The ongoing DJI saga

We’ve been reporting about a DJI ban in the US for years. In 2024, it’s still not a total ban; consumers are able to use their DJI drones purchased on US soil. However, at the time of writing, a new push from a House of Representatives committee is calling for harsher tariffs on DJI drones and even a de facto ban for both enterprise and consumers owners.

There’s no doubt about it – DJI is the industry-leading maker of the best drones. However, if you’re in the US, that’s a problem because of the uncertainty around future restrictions and current bans on Chinese-made drone tech amid data security concerns. Cue Anzu Robotics, a new name in the drone space and a DJI alternative that actually uses DJI tech.

Launched by former Autel Robotics CEO Randal Warnas, the new company Anzu Robotics has fast-tracked the creation of high-quality drones by licensing proven DJI drone technology. In a one-time deal for its new Raptor series of drones (and no ongoing DJI partnership being reported), Anzu Robotics has used DJI Mavic 3 Enterprise hardware: a highly-rated professional folding drone from 2022 with a superb 20MP micro four thirds sensor.

If Raptor drones use DJI tech, how does it avoid restrictions in US airspace? Well, the drones are manufactured outside of China in Malaysia and use domestically-developed software created in collaboration with Aloft Technologies. This ingenious approach takes advantage of the best technology from the drone industry leader DJI while circumventing potential bans and current restrictions imposed on Chinese-tech in the US.

It’s a move that could have Skydio and Brinc sweating. The two US-based drone makers have benefitted from DJI’s recent troubles in the US, with a recent Congressional bill proposing a complete ban on DJI drones in federal government bodies including the armed forces, plus geofencing for public safety departments such as the fire service. Consequently, Skydio ceased production of its consumer drones to focus on the lucrative commercial and government markets where DJI drones are banned or facing bans.

Skydio and Brinc professional drones are also super expensive, and Anzu Robotics is looking to disrupt the US-based drone market by undercutting its rivals with new drones that use industry-leading DJI tech. Many such companies that previously used DJI drones and are familiar with the tech have been forced to close down their fleets. For them, Anzu Robotics would be the compelling choice to take to the US skies once more.

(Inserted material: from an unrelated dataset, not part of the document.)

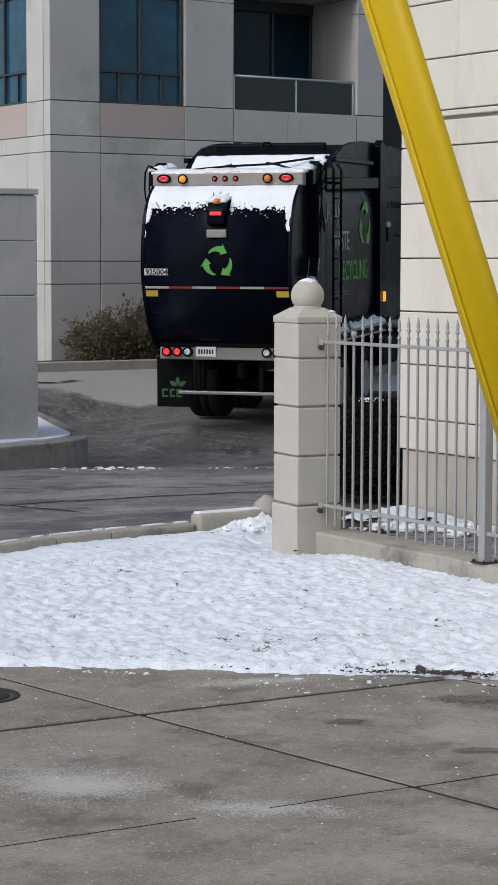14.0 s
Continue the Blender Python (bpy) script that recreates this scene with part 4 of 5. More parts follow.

Raptor drones start at $5,000 (around £4,000 / AU$7,790), which is more than double what you pay for the DJI Mavic 3 that the Raptors’ hardware is based on. It’s the steep price that US-based agencies could have to pay to avoid the restrictions on Chinese drone tech.

For now, there’s a new Raptor series of drones built by a new company that drone specialist website DroneXL describes as having a ‘competitive advantage’ over Skydio and Brinc. Let’s wait and see where this one goes.